The first part of the equation of z and x creates a circle which is run through 2 times, changing its drawing height on the go. The second part changes the radii of these circles depending on the height. The L1 creates an offset in the starting angle of the circle. So, this should create lines spiraling around the surface of a sphere. Converting it into equations we can use:

X4T=(0.87sin(π*(2*T+L1))-0.5*cos(π*(2*T+L1)))*cos(0.5*π*T)
Y4T=0.94*sin(0.5*π*T)+(-0.5*0.34*sin(π*(2*T+L1))-0.87*0.34*cos(π*(2*T+L1)))*cos(0.5*π*T)

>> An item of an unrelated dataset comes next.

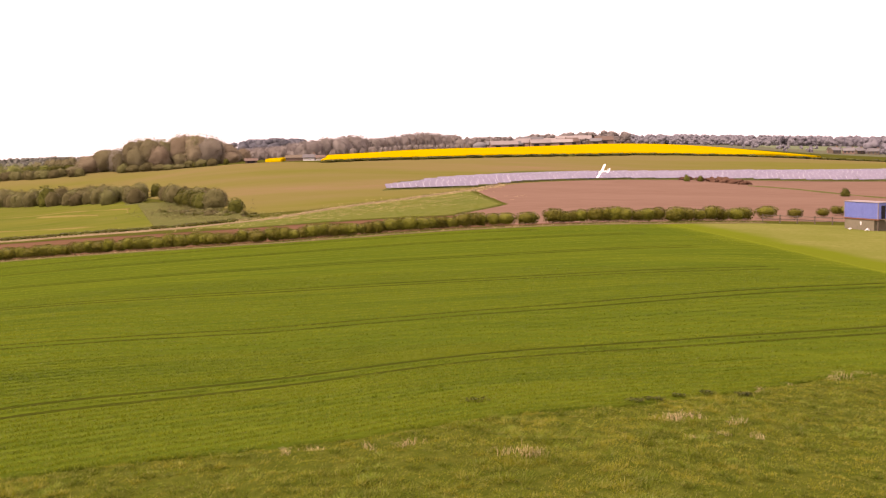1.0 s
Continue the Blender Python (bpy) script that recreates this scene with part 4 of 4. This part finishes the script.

We do need to alter the Tstep though. The lower the value the nicer the result. 0.05 Should give a decent-looking graph. But of course, as we can change the steps in the T values, we can also change the steps in the L1 values. I made an L2 with -1, -0.6, -0.2, 0.2, 0.6, 1. This gives you less lines, meaning shorter waiting times.


Things to note

  • Instead of using the values like 0.94, I used the letters from C to F to represent the values. I stored the values in the letters with a small function which I could call from my homescreen with entry (2nd, enter). This was it:
    30/180*π→A:20/180*π→B:sin(A)→C:cos(A)→D:sin(B)→E:cos(B)→F
    Then I changed the values to the right letters. Like this I could easily change the viewpoint without the massive slowdown of calculation sines, just the small slowdown of accessing a variable. The correspondence is: 0.5=C, 0.87=D, 0.34=E, 0.94=F.
  • Somewhere along the way I turned off the axes by just deselecting the equal sign on the Y= screen. They get in the way of pretty pictures, and they need some time to draw at the start.
  • You could write a program converting your three parametric functions and the angle of view into our functions. You'd need to do some some string editing, searching for any x, y or z in the functions and replacing those, then entering the functions into the form we can use. Just keep track of what you're doing and where you're going, and you should be fine if you have some experience.


This should allow you to create 3d functions on your graphical calculator, but next to that it might also give some insight into how 3d functions are essentially shown by math programs. I hope you'll have some fun with it!